The event is being organised by the local community for the local community.
The Festival will be one of the main event in Sutton’s Take Part Take Pride programme, which runs throughout the summer.
Find out more about the event at www.belmont-festival.co.uk or visit the Belmont Festival facebook page.
Mr Punch has been crying “that’s the way to do it” long before his first appearance at the Belmont Festival in 2010.
He was first mentioned in the diary of Samuel Pepys in 1662, when he enjoyed “an Italian puppet play that is within the rayles there, which is very pretty, the best I ever saw…”
In Pepy’s time Mr Punch was a stringed marionette called Pulcinella, but he has evolved over centuries into the stick-wielding hand puppet now so familiar with family festivals and seaside resorts.
Celebration for Mr Punch has been going on since May, with the Big Grin taking place nationally. The V&A museum of childhood has commissioned an exhibition of photographic portraits, and the Brighton fishing museum has opened a permanent Punch & Judy display on the site where shows have been given since the 1830’s.
So, with the summer season in full swing, and Mr Punch preparing for his stint at the Belmont Festival, how he survived to the modern age?

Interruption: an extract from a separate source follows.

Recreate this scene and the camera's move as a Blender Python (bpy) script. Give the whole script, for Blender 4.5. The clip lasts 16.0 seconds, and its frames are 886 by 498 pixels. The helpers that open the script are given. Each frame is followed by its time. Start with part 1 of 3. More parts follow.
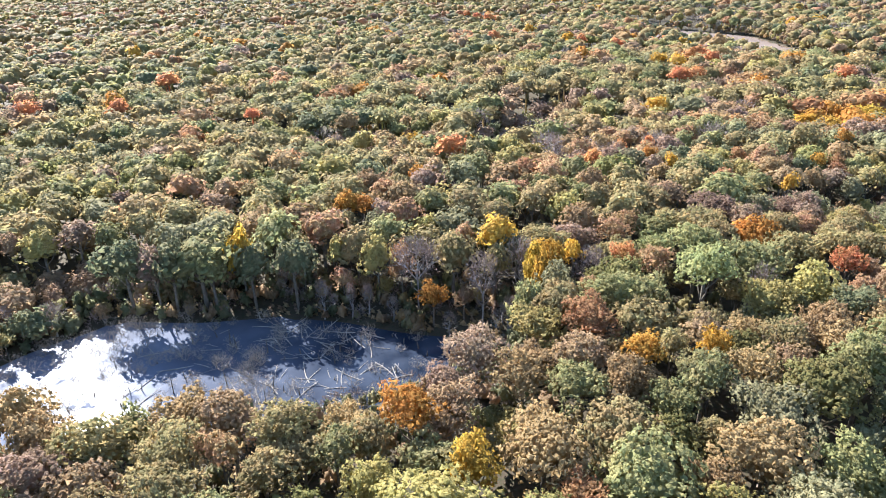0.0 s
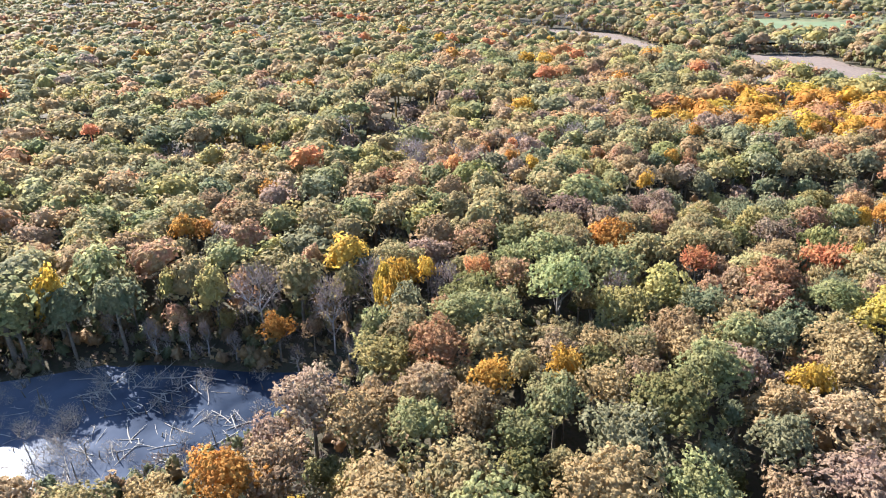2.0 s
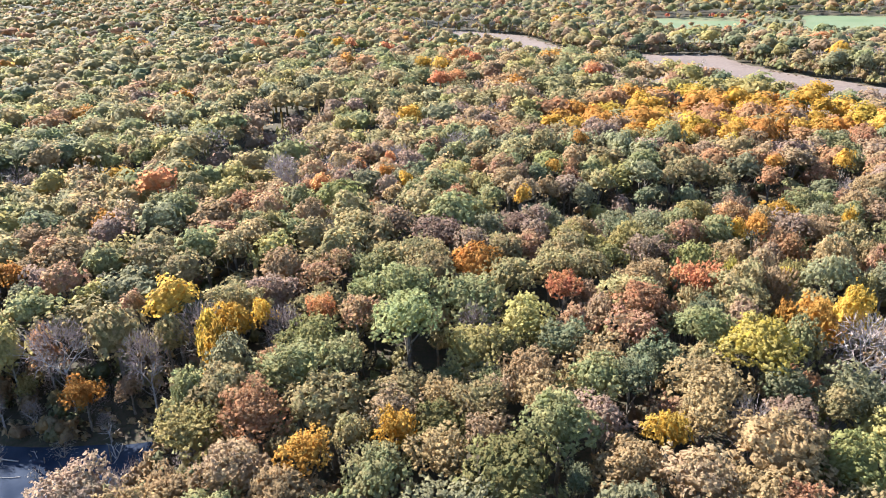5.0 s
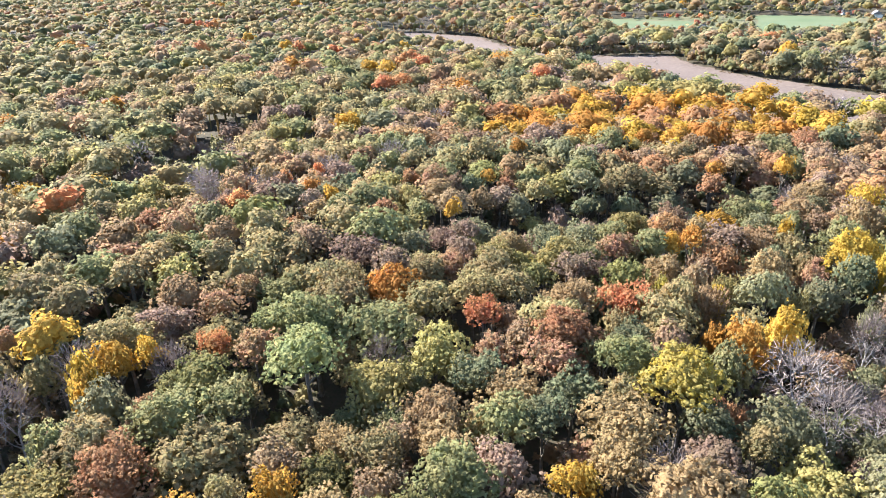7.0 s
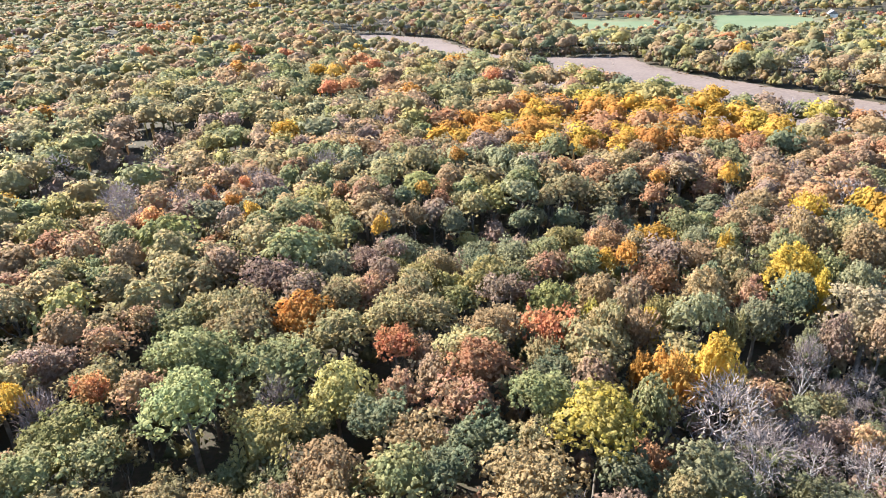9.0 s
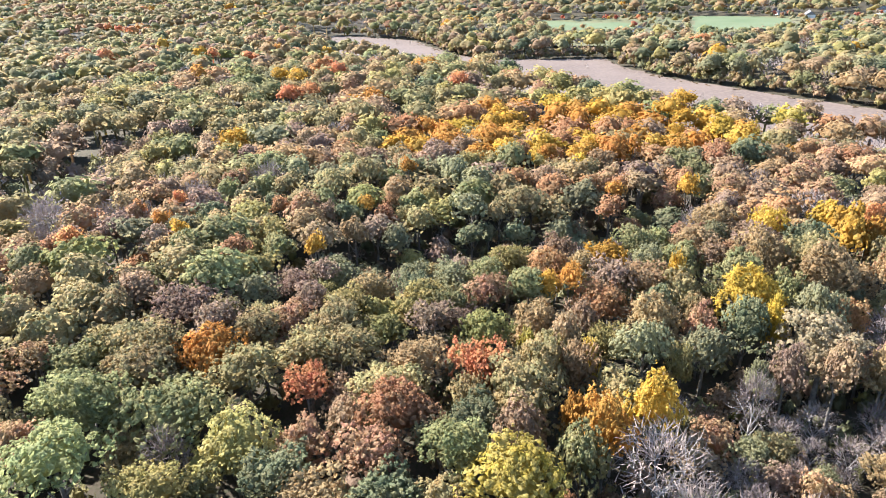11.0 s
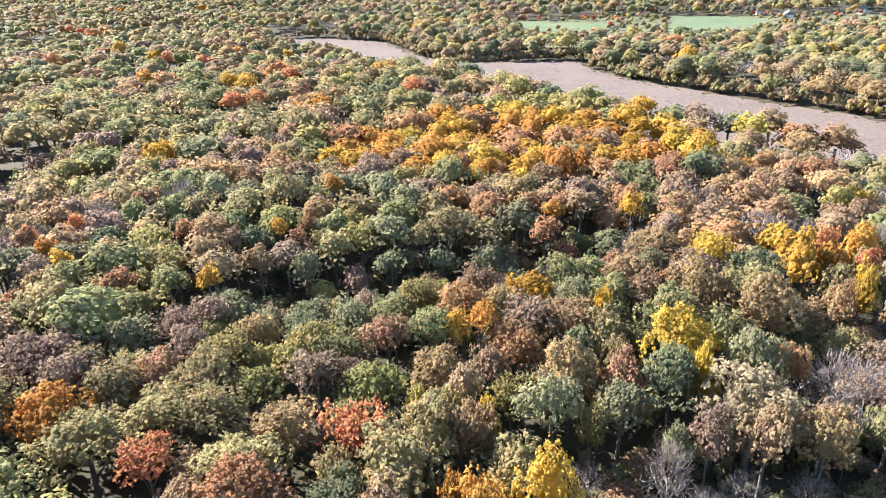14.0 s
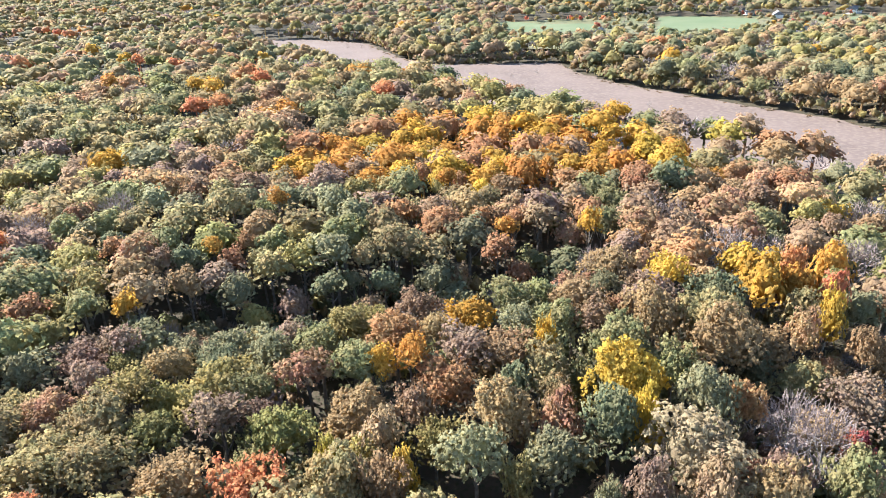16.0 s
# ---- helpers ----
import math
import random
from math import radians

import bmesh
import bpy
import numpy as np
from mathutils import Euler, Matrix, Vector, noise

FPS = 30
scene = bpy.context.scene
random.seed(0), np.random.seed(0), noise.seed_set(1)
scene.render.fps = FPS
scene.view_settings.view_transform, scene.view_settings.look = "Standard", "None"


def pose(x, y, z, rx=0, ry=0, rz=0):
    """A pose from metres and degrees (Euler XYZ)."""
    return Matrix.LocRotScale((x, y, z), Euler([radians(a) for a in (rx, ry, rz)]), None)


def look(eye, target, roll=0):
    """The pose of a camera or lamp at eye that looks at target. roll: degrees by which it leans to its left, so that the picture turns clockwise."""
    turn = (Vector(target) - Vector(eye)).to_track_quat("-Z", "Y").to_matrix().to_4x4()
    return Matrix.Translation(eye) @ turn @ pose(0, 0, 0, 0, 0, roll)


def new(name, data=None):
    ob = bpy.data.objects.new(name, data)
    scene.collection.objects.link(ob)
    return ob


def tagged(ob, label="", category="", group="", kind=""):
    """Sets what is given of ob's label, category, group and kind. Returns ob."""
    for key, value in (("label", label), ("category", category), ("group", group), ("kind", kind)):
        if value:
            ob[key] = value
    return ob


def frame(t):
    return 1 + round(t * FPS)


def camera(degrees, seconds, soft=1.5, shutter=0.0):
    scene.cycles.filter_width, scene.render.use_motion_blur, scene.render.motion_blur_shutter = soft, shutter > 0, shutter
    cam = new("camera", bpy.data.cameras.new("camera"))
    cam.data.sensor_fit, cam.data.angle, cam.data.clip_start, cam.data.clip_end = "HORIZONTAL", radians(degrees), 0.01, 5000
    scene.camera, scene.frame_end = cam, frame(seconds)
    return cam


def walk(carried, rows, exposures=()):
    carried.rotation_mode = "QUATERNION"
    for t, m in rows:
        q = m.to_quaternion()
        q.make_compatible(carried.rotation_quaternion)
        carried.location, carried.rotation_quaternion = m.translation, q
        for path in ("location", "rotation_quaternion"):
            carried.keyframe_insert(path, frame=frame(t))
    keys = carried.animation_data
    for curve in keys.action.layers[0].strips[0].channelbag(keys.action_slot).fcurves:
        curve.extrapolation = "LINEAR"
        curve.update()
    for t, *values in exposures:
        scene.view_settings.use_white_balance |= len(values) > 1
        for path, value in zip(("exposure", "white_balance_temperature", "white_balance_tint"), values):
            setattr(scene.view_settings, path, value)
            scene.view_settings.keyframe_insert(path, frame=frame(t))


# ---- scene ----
cam = camera(67.7, 16.0, 1.0)
METRES, EYE, TILT, LEAN, TURN = 120.0, 74.4, 0.0, 0.0, -0.8
ROWS = [
    (0.0, 0.0, 0.0, 0.0, -0.61, -23.87, 1.38),
    (0.5, 0.0233, 0.0228, -0.0012, -3.57, -23.92, 1.4),
    (1.0, 0.046, 0.044, -0.0024, -6.53, -23.98, 1.38),
    (1.5, 0.0704, 0.0637, -0.0032, -8.46, -24.01, 1.37),
    (2.0, 0.0956, 0.0822, -0.004, -10.09, -24.05, 1.38),
    (2.5, 0.1215, 0.1, -0.0049, -11.56, -24.08, 1.38),
    (3.0, 0.148, 0.117, -0.0054, -12.85, -24.1, 1.39),
    (3.5, 0.1748, 0.1335, -0.0061, -13.98, -24.11, 1.38),
    (4.0, 0.2022, 0.1489, -0.007, -14.91, -24.11, 1.39),
    (6.5, 0.3404, 0.22, -0.0099, -18.63, -24.12, 1.4),
    (7.0, 0.3681, 0.2332, -0.0103, -19.32, -24.14, 1.4),
    (7.5, 0.3963, 0.246, -0.0109, -20.0, -24.14, 1.4),
    (8.0, 0.425, 0.2586, -0.0115, -20.67, -24.14, 1.43),
    (8.5, 0.4529, 0.2706, -0.0123, -21.3, -24.15, 1.43),
    (9.0, 0.4816, 0.283, -0.0128, -21.77, -24.16, 1.44),
    (11.5, 0.6261, 0.3405, -0.0155, -23.08, -24.16, 1.46),
    (12.0, 0.6554, 0.3519, -0.0162, -23.3, -24.17, 1.48),
    (12.5, 0.6847, 0.3629, -0.0169, -23.53, -24.18, 1.49),
    (13.0, 0.7139, 0.3736, -0.0173, -23.67, -24.2, 1.5),
    (13.5, 0.7433, 0.3846, -0.018, -23.67, -24.2, 1.52),
    (14.0, 0.7727, 0.3956, -0.0186, -23.73, -24.21, 1.52),
    (14.5, 0.8024, 0.4064, -0.0193, -23.82, -24.22, 1.53),
    (15.0, 0.8316, 0.4168, -0.0198, -23.92, -24.23, 1.54),
    (15.5, 0.8611, 0.4275, -0.0205, -24.01, -24.23, 1.54),
    (16.0, 0.8908, 0.438, -0.0212, -24.06, -24.24, 1.55),
]
walk(cam, [(t, pose(0, 0, EYE, TILT, LEAN, TURN) @ pose(METRES * x, METRES * y, METRES * z, 90 + pitch, roll, yaw)) for t, x, y, z, yaw, pitch, roll in ROWS])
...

Punch & Judy routines have adapted to keep with modern times, and the social age. What was funny in Victorian times is no longer funny in the eyes of the modern audience. These days Mr Punch is more likely to include youth crime and the financial crisis.
Topical sketches include a health & safety officer that ends up in the sausage machine, with the baby now named asbo.
With Punch and Judy acts taking part in the recent jubilee celebrations, and now taking his place in the children’s area at the Belmont festival, he looks forward to Mr Punch lasting another 350 years!